La Stampa - Juve, da domani comanda Conte
Pollicione alzato e sorriso complice, è l'unica risposta juventina che Antonio Conte si lascia sfuggire nell'ultimo pomeriggio da pilota del Siena, a Bergamo: un bambino, issato sulle spalle di papà, aveva sventolato il berretto della Juve proprio dietro la sua panchina, e il tecnico, prima di sedersi, aveva ricambiato. Per il resto, silenzio radio («Sono già stato tradito, ho capito come funziona»): dovrebbe ritrovare il verbo domani, quando sarà a Torino per firmare il biennale con Madama, e mettersi subito al lavoro per la prima riunione di mercato. Fino a stasera, però, resterà griffato Siena: «Abbiamo la festa».
Levata la Juve dal vocabolario, le sue apparizioni si sono fatte vagamente comiche, tanto che ci ride sopra pure lui, come ieri dopo l'AlbinoLeffe: «Vediamo quel che capita, se ci sarà un annuncio, così vedrò anche quando e con chi andare in vacanza. Però non ho ancora comprato il biglietto aereo». Per Torino basta l'auto e neppure serve l'hotel, come per l'atterraggio dei suoi ultimi predecessori, Zaccheroni e Del Neri, visto che la casa in corso Vinzaglio non l'ha mai mollata.
Così si finisce a parlare di Juve anche se non si parla di Juve. «Dicono che il mio 4-2-4 non è esportabile? Non lo so, penso solo che è questione di equilibri. Quello serve nel calcio». Del resto, come ricordò tempo fa, le statistiche gli danno ragione: «Ho un'idea precisa di calcio, anche se molti dicono che la attuo in modo squilibrato. Ma guardando i numeri, abbiamo la miglior difesa». L'assetto da Brasile di Pelé e Garrincha, roba catalogata nella leggenda più che nella storia, lo mise a punto ai tempi dell'Arezzo: «Quando mi ritrovai a dover recuperare un sacco di punti».

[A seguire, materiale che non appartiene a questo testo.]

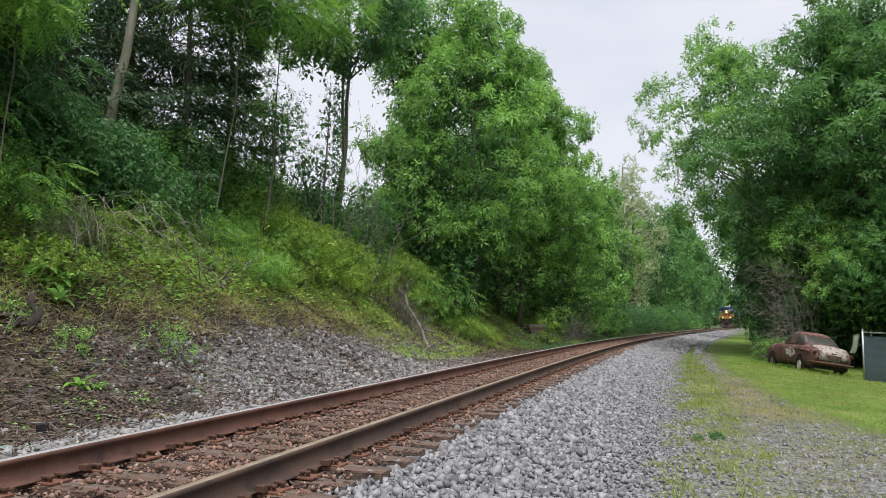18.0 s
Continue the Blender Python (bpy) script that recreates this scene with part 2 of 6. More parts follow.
def gz(x, y):
    return float(ground_z(np.array([x]), np.array([y]))[0])


def slope_spot(bearing, up):
    """Ground place where a sight line at a bearing and an elevation (degrees) meets the ground."""
    b = radians(bearing)
    d = np.arange(6, 90, 0.1)
    hit = ground_z(d * math.sin(b), d * math.cos(b)) >= EYE + d * math.tan(radians(up))
    k = int(np.argmax(hit))
    return d[k] * math.sin(b), d[k] * math.cos(b)


def ray_spot(bearing, d):
    """Ground place at a bearing (degrees right of the first view) and distance from the camera."""
    b = radians(bearing)
    return d * math.sin(b), d * math.cos(b)


# ---- mesh helpers ----
def mesh_of(name, verts, faces, mats, smooth_faces=False):
    me = bpy.data.meshes.new(name)
    verts, faces = np.asarray(verts, np.float32), np.asarray(faces, np.int32)
    k = faces.shape[1]
    me.vertices.add(len(verts))
    me.vertices.foreach_set("co", verts.ravel())
    me.loops.add(faces.size)
    me.loops.foreach_set("vertex_index", faces.ravel())
    me.polygons.add(len(faces))
    me.polygons.foreach_set("loop_start", np.arange(0, faces.size, k, dtype=np.int32))
    me.polygons.foreach_set("loop_total", np.full(len(faces), k, np.int32))
    if smooth_faces:
        me.polygons.foreach_set("use_smooth", np.ones(len(faces), bool))
    for m in mats if isinstance(mats, (list, tuple)) else [mats]:
        me.materials.append(m)
    me.update(calc_edges=True)
    return me


def part(name, bm, mat, parent=None, label="", smooth_faces=False):
    """Links a bmesh as one mesh object under a thing or a part."""
    me = bpy.data.meshes.new(name)
    bm.normal_update()
    if smooth_faces:
        for f in bm.faces:
            f.smooth = True
    bm.to_mesh(me)
    bm.free()
    for m in mat if isinstance(mat, (list, tuple)) else [mat]:
        me.materials.append(m)
    ob = new(name, me)
    ob.parent = parent
    if label:
        ob["label"] = label
    return ob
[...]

Il dogma impone quattro attaccanti «in linea», cioè le due punte e gli esterni altissimi, cui viene chiesto un gran chilometraggio. Sulle frontiere laterali ci sarà il primo dibattito tra Conte, l'ad Beppe Marotta e il coordinatore dell'area tecnica Fabio Paratici: quasi bocciati, per motivi diversi, gli esterni sinistri da tempo indiziati (Bastos e Vargas), non sono esclusi esperimenti con il materiale a disposizione. Il decentramento di Quagliarella, ruolo che già fece nella Nazionale di Lippi, o l'utilizzo di Marchisio, uno che in fondo ha i tempi dell'inserimento e l'indole del gol.
In quest'ultimo caso, la questione tecnica si mischia agli affari: senza una collocazione precisa, Tardellino rischia di farsi il campionato da riserva di Pirlo e Inler, o chi verrà. Il che è poco entusiasmante per uno con la Juve nel sangue, la fame di vittorie e il contratto appena rinnovato. Brutale: senza qualche prospettiva tecnica si potrebbe arrivare alla cessione, che ora né la società, né Claudio vogliono.
Al di là del modulo, Conte non cambierà di certo il menù del lavoro quotidiano, che l'ha portato fin qui: «In allenamento è uno che ti massacra», raccontano i suoi giocatori. Ne esce un copyright Conte, se è vero che lui non si sente figlioccio di nessun allenatore prima di lui: «In particolare no - spiega -, ho le mie idee, poi quando vedo, o vedevo, qualcosa che mi piace, la studio». In tredici anni bianconeri, ha imparato cos'è la juventinità, sostengono i tifosi. Lui la rivendica, ma giustamente reclama le capacità con cui l'ha riempita. La scelta non è stata solo questione di marchio della casa, insomma: «Io sono juventino - ha ripetuto la settimana scorsa - ma la chiamata non me la sono meritata per questo. Penso di aver dimostrato nella mia gavetta e con i fatti di poter aspirare a una squadra così».
Quando ancora non s'era autocensurato, aveva smentito anche l'incompatibilità con Andrea Pirlo: «È un giocatore che mi piace molto e tra i due mediani ci starebbe alla perfezione. Mi piacciono questo tipo di centrocampisti, perché pretendo che la mia squadra abbia la palla». Il resto dello shopping, da domani, lo seguirà in diretta. Poi s'affiderà al lavoro, alla fede («Non ho portafortuna, non sono superstizioso, ma sono molto credente») e alla fiducia in se stesso, notevole: «Se allenerò mai la Juve? - disse nel 2006 -. Il problema non è se, ma quando. Non ho alcun dubbio che ci arriverò, è solo una questione di tempo e questo dipenderà da quanto studierò». Vinta la battaglia, comincia la guerra.